(Stored entries)

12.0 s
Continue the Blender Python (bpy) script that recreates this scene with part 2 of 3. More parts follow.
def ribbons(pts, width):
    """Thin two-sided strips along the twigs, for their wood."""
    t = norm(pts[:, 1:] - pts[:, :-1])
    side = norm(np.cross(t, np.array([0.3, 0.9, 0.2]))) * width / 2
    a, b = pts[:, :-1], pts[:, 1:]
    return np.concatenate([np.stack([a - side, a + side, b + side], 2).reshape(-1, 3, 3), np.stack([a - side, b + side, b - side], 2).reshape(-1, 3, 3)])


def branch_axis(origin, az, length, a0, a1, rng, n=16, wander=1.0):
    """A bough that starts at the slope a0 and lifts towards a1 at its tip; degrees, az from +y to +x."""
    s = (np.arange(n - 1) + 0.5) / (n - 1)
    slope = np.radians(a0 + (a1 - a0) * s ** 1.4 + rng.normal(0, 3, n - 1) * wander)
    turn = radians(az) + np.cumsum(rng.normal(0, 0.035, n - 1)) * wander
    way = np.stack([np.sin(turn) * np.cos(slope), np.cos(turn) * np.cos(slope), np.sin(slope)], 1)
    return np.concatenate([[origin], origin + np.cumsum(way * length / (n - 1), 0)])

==

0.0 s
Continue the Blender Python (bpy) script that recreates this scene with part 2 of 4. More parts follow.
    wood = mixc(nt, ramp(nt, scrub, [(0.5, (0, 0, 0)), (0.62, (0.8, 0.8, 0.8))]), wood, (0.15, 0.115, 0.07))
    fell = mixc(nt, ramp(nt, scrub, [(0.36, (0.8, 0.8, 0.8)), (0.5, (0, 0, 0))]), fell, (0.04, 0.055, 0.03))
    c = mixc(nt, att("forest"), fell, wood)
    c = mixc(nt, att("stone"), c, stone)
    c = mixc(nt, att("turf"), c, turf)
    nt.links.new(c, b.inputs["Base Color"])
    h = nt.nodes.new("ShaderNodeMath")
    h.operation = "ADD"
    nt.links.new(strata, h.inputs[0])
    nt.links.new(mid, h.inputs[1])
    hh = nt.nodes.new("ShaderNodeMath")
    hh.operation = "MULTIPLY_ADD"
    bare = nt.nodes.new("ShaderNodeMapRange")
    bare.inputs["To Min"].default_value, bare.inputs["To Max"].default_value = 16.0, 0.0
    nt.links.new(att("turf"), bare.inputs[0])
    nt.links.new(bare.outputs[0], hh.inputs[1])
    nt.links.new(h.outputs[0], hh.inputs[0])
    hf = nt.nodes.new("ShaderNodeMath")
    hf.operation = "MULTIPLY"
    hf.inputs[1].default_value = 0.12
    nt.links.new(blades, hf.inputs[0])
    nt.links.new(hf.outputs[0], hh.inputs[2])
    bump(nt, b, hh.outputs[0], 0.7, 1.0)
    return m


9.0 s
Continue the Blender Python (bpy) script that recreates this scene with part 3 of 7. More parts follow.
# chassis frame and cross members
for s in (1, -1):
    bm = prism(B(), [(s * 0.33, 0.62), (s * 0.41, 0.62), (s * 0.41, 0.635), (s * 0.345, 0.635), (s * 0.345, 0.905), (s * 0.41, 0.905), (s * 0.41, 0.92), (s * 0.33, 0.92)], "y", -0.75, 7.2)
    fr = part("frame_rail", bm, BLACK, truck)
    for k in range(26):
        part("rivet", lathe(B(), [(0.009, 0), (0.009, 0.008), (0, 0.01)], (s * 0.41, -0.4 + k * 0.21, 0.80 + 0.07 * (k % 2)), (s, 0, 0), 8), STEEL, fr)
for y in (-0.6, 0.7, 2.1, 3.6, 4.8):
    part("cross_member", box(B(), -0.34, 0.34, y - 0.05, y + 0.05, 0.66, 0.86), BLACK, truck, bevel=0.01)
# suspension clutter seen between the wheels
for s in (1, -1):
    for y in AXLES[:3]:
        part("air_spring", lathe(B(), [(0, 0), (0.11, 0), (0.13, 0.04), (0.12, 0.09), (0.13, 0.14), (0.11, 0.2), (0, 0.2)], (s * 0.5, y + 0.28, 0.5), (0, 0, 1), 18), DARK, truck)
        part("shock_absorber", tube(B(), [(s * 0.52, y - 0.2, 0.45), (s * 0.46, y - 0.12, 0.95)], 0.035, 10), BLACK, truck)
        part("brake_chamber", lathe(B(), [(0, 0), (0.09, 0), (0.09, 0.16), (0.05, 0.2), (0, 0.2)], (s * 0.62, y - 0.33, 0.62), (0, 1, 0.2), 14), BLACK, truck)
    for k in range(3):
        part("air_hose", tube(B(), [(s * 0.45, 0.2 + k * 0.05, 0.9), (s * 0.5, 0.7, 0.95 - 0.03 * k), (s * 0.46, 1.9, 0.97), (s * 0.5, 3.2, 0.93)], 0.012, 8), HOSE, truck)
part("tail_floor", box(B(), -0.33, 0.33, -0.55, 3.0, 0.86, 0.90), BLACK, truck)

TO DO
Everything from the line that contains "3. More parts follow." through the line that contains "return np.concatenate([np.stack([a - side, a" is to be transcribed exactly, and nothing outside that range.

TASK RESPONSE
Continue the Blender Python (bpy) script that recreates this scene with part 2 of 3. More parts follow.
def ribbons(pts, width):
    """Thin two-sided strips along the twigs, for their wood."""
    t = norm(pts[:, 1:] - pts[:, :-1])
    side = norm(np.cross(t, np.array([0.3, 0.9, 0.2]))) * width / 2
    a, b = pts[:, :-1], pts[:, 1:]
    return np.concatenate([np.stack([a - side, a + side, b + side], 2).reshape(-1, 3, 3), np.stack([a - side, b + side, b - side], 2).reshape(-1, 3, 3)])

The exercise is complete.